» Dataset content

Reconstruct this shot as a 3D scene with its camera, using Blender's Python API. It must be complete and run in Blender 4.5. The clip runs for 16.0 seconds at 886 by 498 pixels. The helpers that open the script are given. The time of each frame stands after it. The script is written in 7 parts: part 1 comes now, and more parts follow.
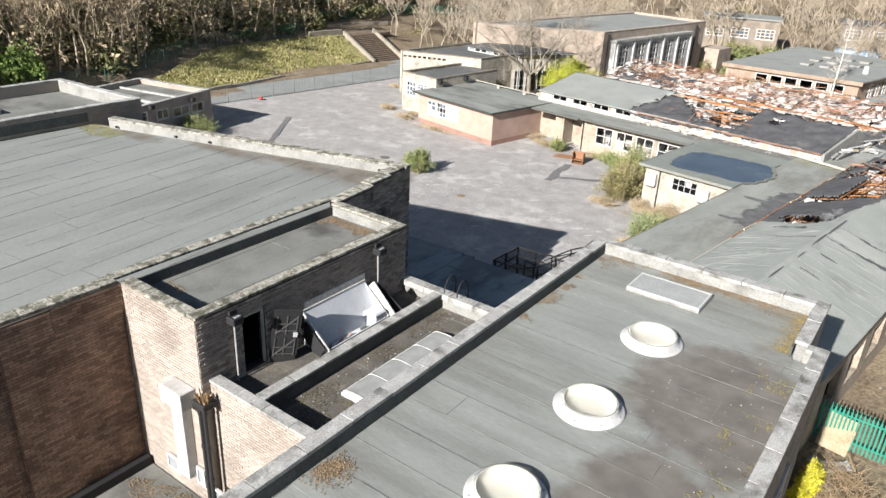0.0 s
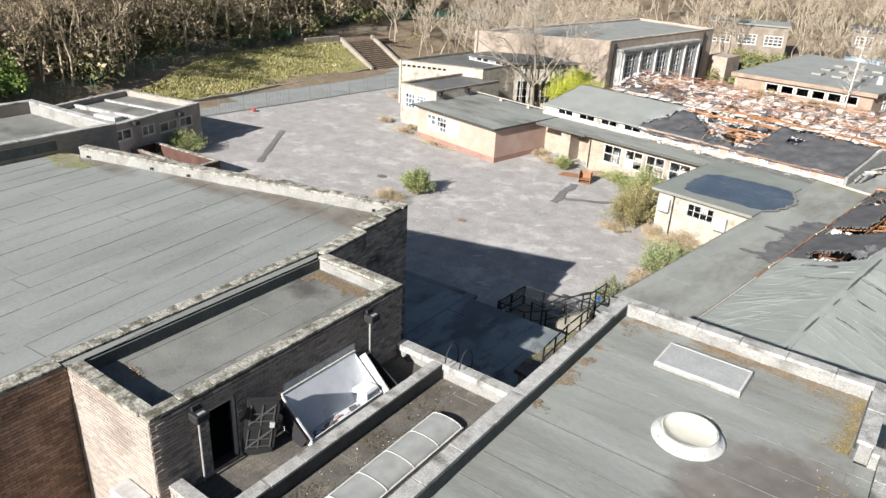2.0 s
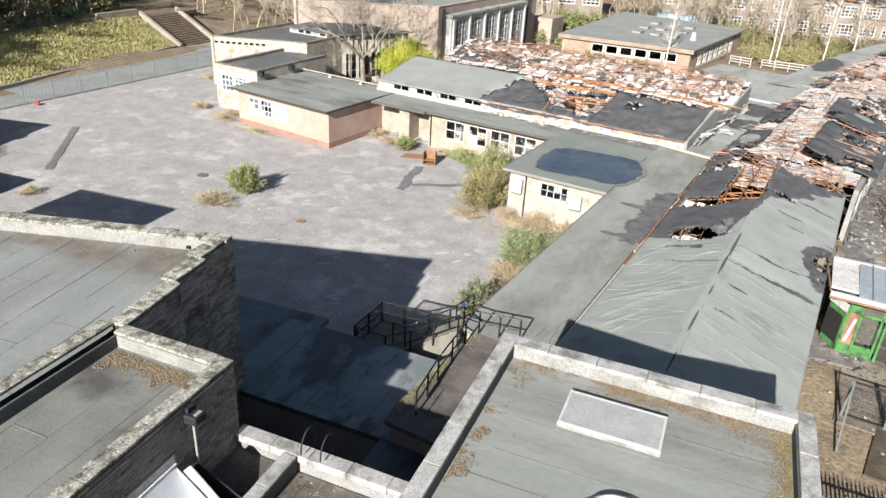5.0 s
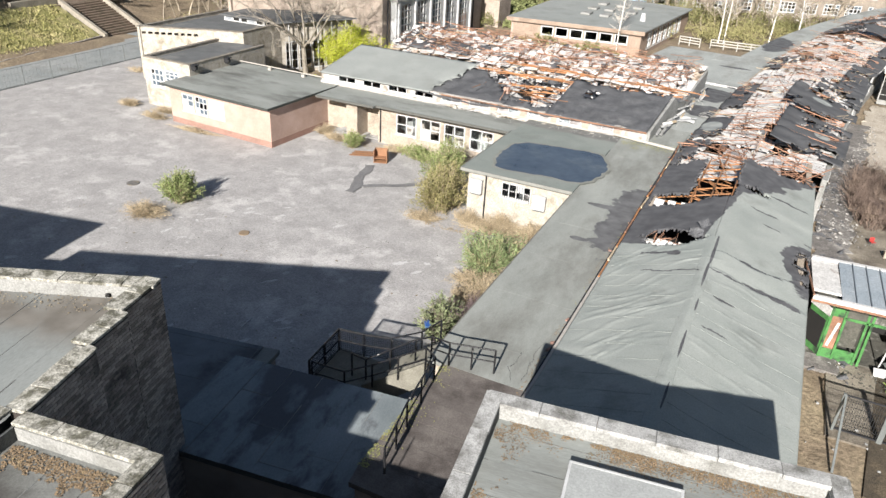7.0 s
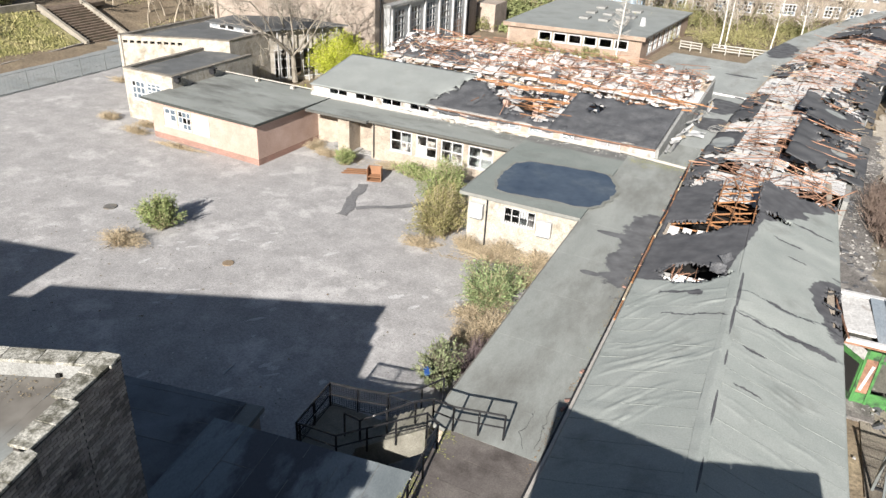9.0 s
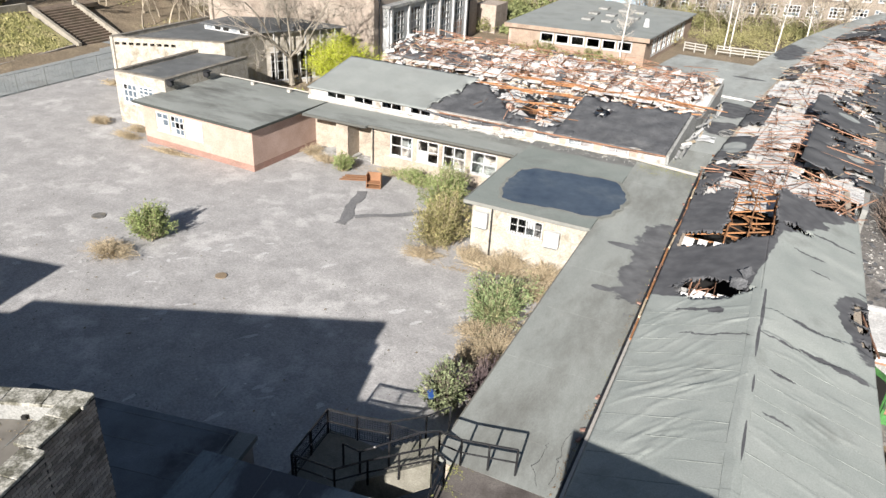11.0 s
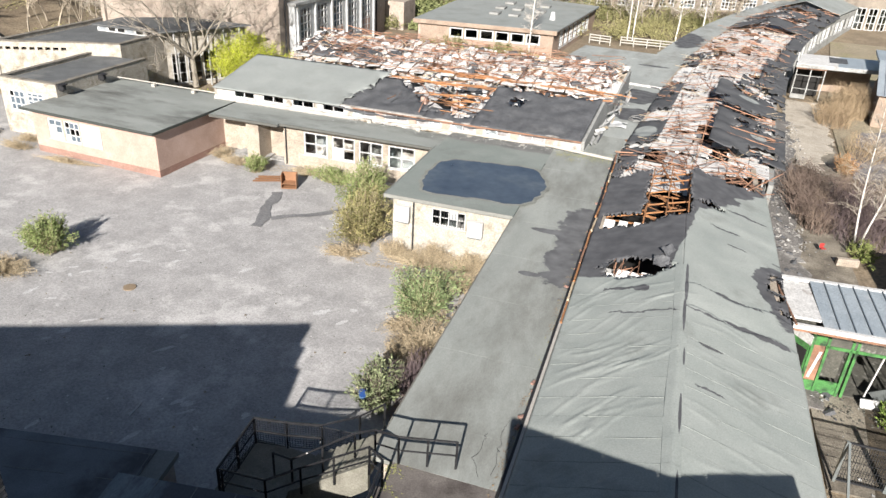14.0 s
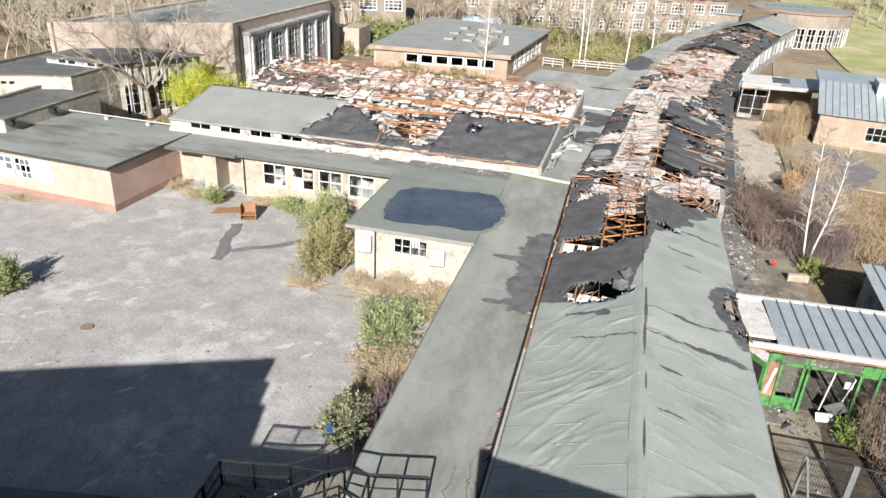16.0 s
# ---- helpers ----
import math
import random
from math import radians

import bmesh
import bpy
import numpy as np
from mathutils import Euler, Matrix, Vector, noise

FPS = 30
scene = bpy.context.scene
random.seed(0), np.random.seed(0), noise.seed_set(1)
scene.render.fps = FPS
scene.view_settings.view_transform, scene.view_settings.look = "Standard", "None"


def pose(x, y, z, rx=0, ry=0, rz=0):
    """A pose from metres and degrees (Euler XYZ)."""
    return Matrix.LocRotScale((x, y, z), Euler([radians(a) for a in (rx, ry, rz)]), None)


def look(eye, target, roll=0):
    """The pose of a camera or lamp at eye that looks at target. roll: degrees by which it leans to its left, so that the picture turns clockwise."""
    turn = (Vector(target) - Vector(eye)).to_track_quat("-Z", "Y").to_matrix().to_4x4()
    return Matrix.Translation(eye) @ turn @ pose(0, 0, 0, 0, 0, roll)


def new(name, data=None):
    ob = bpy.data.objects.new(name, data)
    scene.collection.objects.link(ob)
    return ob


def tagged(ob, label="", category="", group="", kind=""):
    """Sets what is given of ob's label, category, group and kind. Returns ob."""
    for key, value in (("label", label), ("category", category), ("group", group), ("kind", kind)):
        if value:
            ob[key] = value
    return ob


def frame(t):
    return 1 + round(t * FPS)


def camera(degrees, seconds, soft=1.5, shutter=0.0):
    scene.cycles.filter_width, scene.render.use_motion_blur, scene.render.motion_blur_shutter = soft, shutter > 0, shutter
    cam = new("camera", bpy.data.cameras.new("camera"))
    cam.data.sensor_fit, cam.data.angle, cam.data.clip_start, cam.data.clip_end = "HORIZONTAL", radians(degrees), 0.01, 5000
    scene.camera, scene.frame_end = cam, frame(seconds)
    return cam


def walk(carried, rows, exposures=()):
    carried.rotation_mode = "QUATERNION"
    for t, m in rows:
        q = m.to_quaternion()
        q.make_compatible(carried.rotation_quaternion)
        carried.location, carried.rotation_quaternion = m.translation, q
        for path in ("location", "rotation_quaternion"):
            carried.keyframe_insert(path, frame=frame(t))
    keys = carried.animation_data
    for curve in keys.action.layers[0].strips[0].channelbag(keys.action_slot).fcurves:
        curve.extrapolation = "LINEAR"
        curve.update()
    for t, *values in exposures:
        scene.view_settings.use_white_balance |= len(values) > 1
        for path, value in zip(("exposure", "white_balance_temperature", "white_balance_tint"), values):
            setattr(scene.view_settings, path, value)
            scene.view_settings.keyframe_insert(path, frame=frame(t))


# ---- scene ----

» Directive
Write the lines again exactly, beginning at the line that has "scene.collection.objects.link(ob)" and stopping after the line that has "for key, value"; include no other lines.

» Answer for this exercise
    scene.collection.objects.link(ob)
    return ob


def tagged(ob, label="", category="", group="", kind=""):
    """Sets what is given of ob's label, category, group and kind. Returns ob."""
    for key, value in (("label", label), ("category", category), ("group", group), ("kind", kind)):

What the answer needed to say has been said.